Automatic Animal (Self-Released)
By: Vinnie Apicella
If the name don't get ya, the tunes definitely will. Not a second in and they're all over the place -- no long winded entrance music or recurrent chord patterns, just a booming breakthrough of words and music that make an immediate impact to your nostalgic trip through the land of lost guitar Rock and arena fillers. Three songs in and you're already conjuring up memories of big name greats of the day with loud, unfiltered access to organically grown stomp and groove the way supergroups like Zep, Rush, and Sabbath used to do 'em. For once, here's a band that "earns" the multi-lateral comparisons offered them in their printed build up -- most notably, Rush, Tool, QOTSA-- Floyd-- maybe, but only slightly. To a greater degree, there's a great deal of early underground moments taking place cueing from early Melvins stuff, "Loud Love" era Soundgarden, Candlebox, and Monster Magnet. They're adept at shifting structure, tone, and time changes but overall, they're an above average four on the floor plug it and play dirtbag of a style with equal parts leather, lead, and arpeggios. First two tracks make a quick and early noise before giving way to the elongated looseness of the eight-minute epic journey through the forest of free jam.
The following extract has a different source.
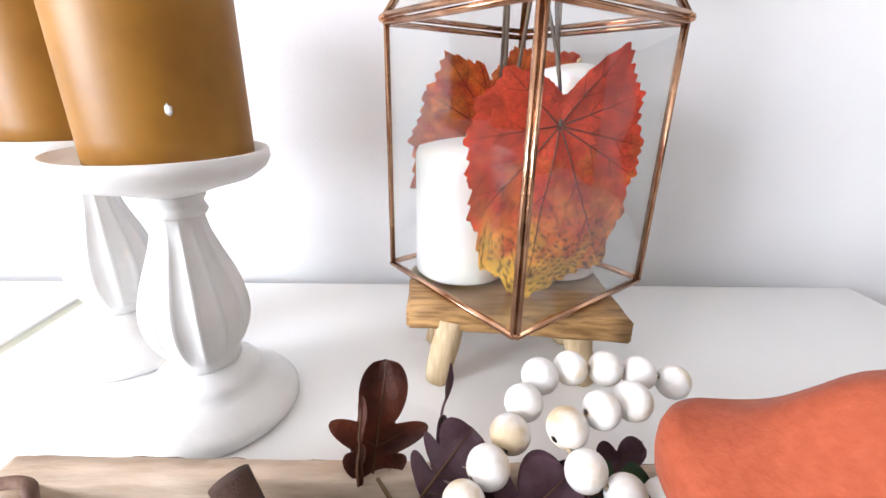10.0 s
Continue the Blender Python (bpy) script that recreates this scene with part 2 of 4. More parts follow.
RUSSET_LEAF = mat("russet_leaf", (0.07, 0.016, 0.010), (0.20, 0.050, 0.022), 0.5, 50, bump=0.35, bump_scale=420)
GREEN_LEAF = mat("green_leaf", (0.012, 0.040, 0.016), (0.040, 0.085, 0.035), 0.5, 40, bump=0.35, bump_scale=420)
OLIVE_LEAF = mat("olive_leaf", (0.085, 0.036, 0.02), (0.065, 0.095, 0.035), 0.45, 22, bump=0.35, bump_scale=420)
LEAF_PRINT = colour_attr_mat("autumn_leaf_print", 0.6, 90, 0.28, 0.5, 380, 190.0)
LEAF_VEIN = mat("dark_leaf_vein", (0.10, 0.022, 0.014), (0.16, 0.04, 0.02), 0.7, 80)
PALE_VEIN = mat("olive_vein", (0.085, 0.036, 0.018), (0.14, 0.066, 0.03), 0.7, 80)
CANVAS_EDGE = mat("canvas_edge", (0.16, 0.14, 0.14), (0.24, 0.21, 0.21), 0.8, 40)
PLASTER = mat("plaster", (0.66, 0.66, 0.67), (0.80, 0.80, 0.80), 0.9, 200, bump=0.5, bump_scale=400)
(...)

Power chords and grinding riffs play through titanic drum rolls and light acoustics to accentuate magnetic tunes like "Valley Of The Blind," "El Matador," or the peacefully executed "Prana" and closing "Papillon" that are at once a combined character of tranquility and tortured soul. AA leaves "it" on the table and the listener gasping for breath with an enthusiastic yet unlikely blend of heavy rock and psych styles that go Prog and Punk at the extremes and fuse them all together remarkably well, deserving of (and receiving) an impressive production and with little doubt, industry accolades from peer performers and fans alike.